Riparte dopo la pausa estiva l’appello del processo sulla Trattativa all’ex ministro dc Calogero Mannino, e in aula si accende subito la discussione su una complessa questione procedurale che rischia di rimbalzare fino alla Corte costituzionale. E apre uno spiraglio verso la possibile prescrizione.
Assolto in primo grado dall’accusa di violenza al corpo politico dello Stato per “non aver commesso il fatto”, Mannino era stato stralciato dal processo Stato-mafia tuttora in corso a Palermo con il rito ordinario, ed era stato processato col rito abbreviato. Ieri, davanti alla Corte d’appello, presieduta da Adriana Piras, i sostituti procuratori generali Giuseppe Fici e Sergio Barbiera hanno sottolineato come la nuova legge sulle “modifiche al codice di procedura penale”, in vigore dal 3 agosto, stabilisca la rinnovazione dell’istruzione dibattimentale, quando l’appello è proposto dal pm contro la sentenza di proscioglimento. Si tratta della recente riforma dell’articolo 603 cpp apportata dal ministro Andrea Orlando che ha già bloccato l’appello per la strage del rapido 904 con Totò Riina imputato a Firenze.
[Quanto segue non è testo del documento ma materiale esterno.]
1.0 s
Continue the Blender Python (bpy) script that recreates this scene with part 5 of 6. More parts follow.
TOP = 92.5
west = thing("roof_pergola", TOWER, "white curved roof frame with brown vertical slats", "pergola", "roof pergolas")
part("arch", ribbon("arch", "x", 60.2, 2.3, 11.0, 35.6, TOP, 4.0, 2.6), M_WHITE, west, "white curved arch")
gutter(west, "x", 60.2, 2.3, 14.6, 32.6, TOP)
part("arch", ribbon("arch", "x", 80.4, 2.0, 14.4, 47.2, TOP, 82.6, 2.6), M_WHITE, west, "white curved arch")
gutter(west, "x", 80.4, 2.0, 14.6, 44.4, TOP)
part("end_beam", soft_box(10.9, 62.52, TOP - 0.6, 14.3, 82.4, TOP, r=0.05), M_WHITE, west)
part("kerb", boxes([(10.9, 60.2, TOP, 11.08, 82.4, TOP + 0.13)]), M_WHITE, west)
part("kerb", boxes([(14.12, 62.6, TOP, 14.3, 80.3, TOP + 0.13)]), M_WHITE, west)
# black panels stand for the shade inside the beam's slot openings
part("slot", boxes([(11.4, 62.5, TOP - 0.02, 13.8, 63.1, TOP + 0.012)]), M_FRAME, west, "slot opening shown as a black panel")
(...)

La pubblica accusa ha chiesto alla Corte di valutare se la riforma si debba applicare anche al rito abbreviato: in tal caso, la Procura generale di Palermo ha annunciato che dovrà risentire 50 testimoni, oltre al superteste Massimo Ciancimino. Sollevando alcuni dubbi sui profili di illegittimità costituzionale che riguardano l’applicazione della nuova norma al rito abbreviato, poi, i procuratori generali hanno sottolineato che in questo caso l’appello Mannino potrebbe durare almeno due anni. È stato a questo punto che il presidente Piras ha chiesto all’ex ministro dc se intende rinunciare alla prescrizione: Mannino ha risposto di no. Quindi la Corte si è riservata e ha rinviato il processo al 24 ottobre per ascoltare la difesa.